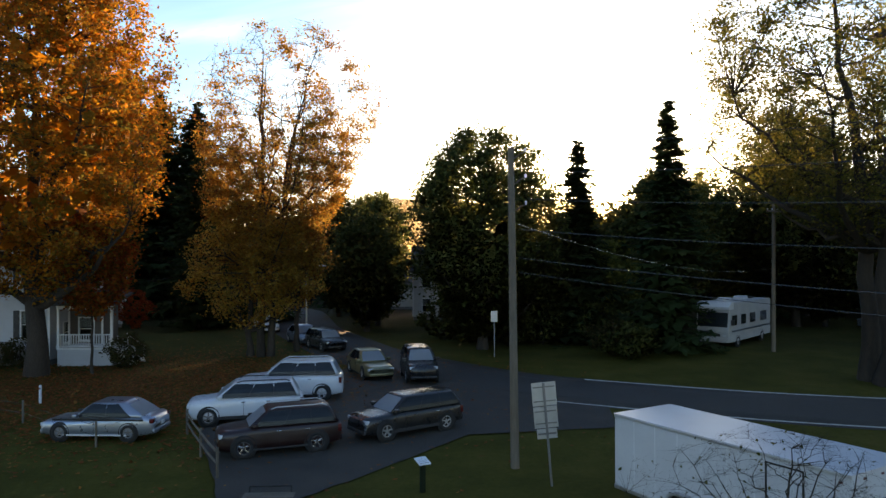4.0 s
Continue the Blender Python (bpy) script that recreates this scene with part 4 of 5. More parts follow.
def car(label, m, paint, L=4.7, W=1.84, H=1.48, kind="sedan", name="car", roof_rails=False, rim="aluminium", clad=False):
    """A car that faces +x. kind: sedan, suv or wagon."""
    t = thing(name, label, "car", "parked cars", m)
    h, w = L / 2, W / 2
    suv = kind != "sedan"
    r = 0.385 if suv else 0.335
    belt = H * (0.65 if suv else 0.62)
    hood, deck = belt - (0.05 if suv else 0.09), belt + (0.0 if suv else 0.06)
    zb = 0.24 if suv else 0.18
    cowl, roof_f = h * (0.53 if suv else 0.42), h * (0.20 if suv else 0.09)
    roof_r, tail = (-h * 0.80, -h * 0.95) if suv else (-h * 0.48, -h * 0.86)
    ax_f, ax_r = h - 0.92, -h + 1.0

    def top(x):
        if x > cowl:
            s = (x - cowl) / (h - cowl)
            return hood - 0.08 * s - 0.30 * max(0, s - 0.8) ** 1.3 * 3.2
        if x < tail:
            s = (tail - x) / (h + tail + 1e-6)
            return deck - (0.04 + 0.22 * s ** 4)
        return belt if suv else hood + (deck - hood) * (cowl - x) / (cowl - tail)

    secs = []
    for s in np.r_[-1, -0.99, -0.965, -0.92, np.linspace(-0.86, 0.86, 19), 0.92, 0.965, 0.99, 1]:
        x = s * h
        e = abs(s) ** 7
        k = w * (1 - 0.20 * e - (0.06 if abs(s) > 0.985 else 0))
        zt = top(x)
        z0 = zb + 0.10 * e + (0.05 if abs(s) > 0.985 else 0)
        half = [(k * 0.90, z0), (k * 0.985, z0 + 0.07), (k * 1.0, z0 + 0.28), (k * 0.995, zt - 0.22), (k * 0.965, zt - 0.10), (k * 0.90, zt - 0.025), (k * 0.60, zt + 0.012)]
        secs.append([(x, y, z) for y, z in half] + [(x, -y, z) for y, z in half[::-1]])
    body = part("body", loft(secs), paint, t, smooth=True)
    levels = [(0, 0, 0.93), (0.35, 0.33, 0.885), (0.72, 0.72, 0.80), (0.90, 0.92, 0.74), (0.975, 1.02, 0.67), (1.0, 1.12, 0.52)]
    z0, x_f0, x_r0 = belt - 0.05, cowl, tail

    def outline(zf, xf, wf):
        z = z0 + (H - z0) * zf
        f, b = x_f0 + (roof_f - x_f0) * xf, x_r0 + (roof_r - x_r0) * xf
        y = w * wf
        c = 0.10
        return [(f, y - c * 1.6, z), (f - c, y, z), ((f + b) / 2, y * 1.015, z), (b + c, y, z), (b, y - c * 1.6, z), (b, -y + c * 1.6, z), (b + c, -y, z), ((f + b) / 2, -y * 1.015, z), (f - c, -y, z), (f, -y + c * 1.6, z)]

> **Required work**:
Could the lines from the top of the material through the line with "return belt if" be repeated exactly, pictures left out?

> **Written answer**:
4.0 s
Continue the Blender Python (bpy) script that recreates this scene with part 4 of 5. More parts follow.
def car(label, m, paint, L=4.7, W=1.84, H=1.48, kind="sedan", name="car", roof_rails=False, rim="aluminium", clad=False):
    """A car that faces +x. kind: sedan, suv or wagon."""
    t = thing(name, label, "car", "parked cars", m)
    h, w = L / 2, W / 2
    suv = kind != "sedan"
    r = 0.385 if suv else 0.335
    belt = H * (0.65 if suv else 0.62)
    hood, deck = belt - (0.05 if suv else 0.09), belt + (0.0 if suv else 0.06)
    zb = 0.24 if suv else 0.18
    cowl, roof_f = h * (0.53 if suv else 0.42), h * (0.20 if suv else 0.09)
    roof_r, tail = (-h * 0.80, -h * 0.95) if suv else (-h * 0.48, -h * 0.86)
    ax_f, ax_r = h - 0.92, -h + 1.0

    def top(x):
        if x > cowl:
            s = (x - cowl) / (h - cowl)
            return hood - 0.08 * s - 0.30 * max(0, s - 0.8) ** 1.3 * 3.2
        if x < tail:
            s = (tail - x) / (h + tail + 1e-6)
            return deck - (0.04 + 0.22 * s ** 4)
        return belt if suv else hood + (deck - hood) * (cowl - x) / (cowl - tail)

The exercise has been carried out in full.